What Paint Do I Use?

One of the questions I get asked most often is what kind of paint I use.

The simple answer is Golden Acrylics. More specifically, I use Golden Heavy Body Acrylics most of the time now, although I used to work much more with Golden Fluid Acrylics. That changed a few years ago.

I did not switch because one was “better” than the other. They are just different, and over time my paintings started asking for something different from the paint. I wanted more texture, more resistance, and more of the brushwork to stay visible on the canvas. Golden Heavy Body acrylics gave me more of that.

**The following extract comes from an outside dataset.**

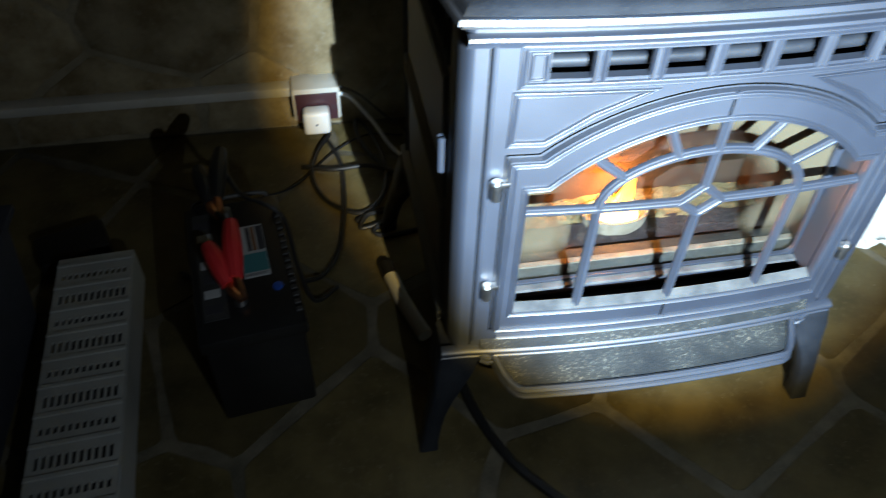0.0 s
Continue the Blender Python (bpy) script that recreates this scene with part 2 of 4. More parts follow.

I Used Fluid Acrylics only at First

For a long time, I used Golden Fluid Acrylics. They made sense for the way I was painting then. They move easily. They are strong in colour. They are good for fine details, thin layers, flowing passages, and places where I wanted the paint to move without much resistance. I liked how quickly I could shift colour or build up an area without the paint feeling heavy. Fluid Acrylics can be really useful when you want the paint to glide.

They also helped me with linework and smaller transitions. If I wanted a thinner mark, a softer passage, or something that felt more transparent, Fluid Acrylics were easier to control in that way. I still appreciate that about them.

But over time, I started wanting the surface of the painting to feel more physical. I wanted the marks to have more weight. I wanted the paint to sit on the canvas differently. That is when I started reaching for Heavy Body more and more.

Why I Moved Toward Heavy Body Acrylics

Golden Heavy Body Acrylics have a thicker consistency. They feel different right away. There is more push against the brush. The paint does not just slide across the surface. It holds its shape more. It leaves more of the movement behind.

That became important for me because my paintings are built in layers. I am often painting over earlier decisions, adjusting colour, changing edges, and working back into areas until the painting starts to feel right.

With Heavy Body paint, I can build that surface in a way that feels more connected to how I paint now. The brushwork can stay visible. A line can have more presence. A shape can feel more solid. If I drag the brush through an area, some of that movement remains. If I want to soften it, I still can, but it does not disappear as easily. I like that. It gives the painting more of a physical history. You can feel that the surface has been worked through, not just filled in.

How It Affects the Way I Paint

The paint changes the pace of the work. With Fluid Acrylics, things often move faster. The paint is thinner, so it can be easier to make quick changes or let one area flow into another. With Heavy Body Acrylics, I slow down a bit more. The paint asks for more pressure. It makes me more aware of the brushstroke, the edge, and the direction of the mark. That suits the way my work has developed.

My paintings often have a lot of movement in them. Skies, trees, water, rocks, light, weather. I am not trying to make everything look still or overly polished. I want the painting to have energy, and part of that energy comes from the marks themselves. Heavy Body acrylics help with that because they let the surface carry more of the hand. Not in a messy way. At least, not intentionally. But I do want some evidence of the process to remain. I like when a painting has areas that feel built, adjusted, scraped back, covered, or reworked. That is part of how the image comes together.

Colour & Layering

Colour is one of the main reasons I use Golden Acrylics. The colour stays strong, even through multiple layers. That matters because I often build a painting slowly. A blue may shift several times. A dark area might become warmer or cooler. A highlight might be added, reduced, and then brought back again later.

Acrylics allow me to keep moving. They dry quickly enough that I can build up the painting without waiting too long, but they still give me enough flexibility to make changes as I go. Heavy Body Acrylics give me more surface and texture, while Fluid Acrylics gave me more flow and thinness. Both qualities have helped me. I think that is why the shift from Fluid to Heavy Body was gradual. It was not a dramatic decision. I just started noticing that I was reaching for Heavy Body more often. It matched the kind of surface I wanted.

Why Materials Matter

Materials do not make the painting for you, but they do affect what happens in the studio. A different paint can change how fast you work. It can change how much pressure you use. It can change whether a mark disappears or stays visible. It can even change the way you solve problems while painting. For me, Golden Heavy Body Acrylics have become the best fit for the way I paint now.

They let me build colour, hold marks, and create a surface with more presence. They give me enough control, but not so much that the painting feels stiff. I can still push things around, change direction, and respond to what is happening on the canvas. That balance is important to me.

Golden Heavy Body Acrylic Paint 4oz Tubes

The Paint I Use Now

So when people ask what paint I use, the answer is Golden Heavy Body Acrylics. I still value what Fluid Acrylics gave me, especially in terms of flow, detail, and layering. They were a big part of how I worked for years. But my paintings changed, and my materials changed with them.

Now I want more texture. More resistance. More visible movement in the paint itself. That is why I keep coming back to Heavy Body Acrylics. They feel right for the way I work now.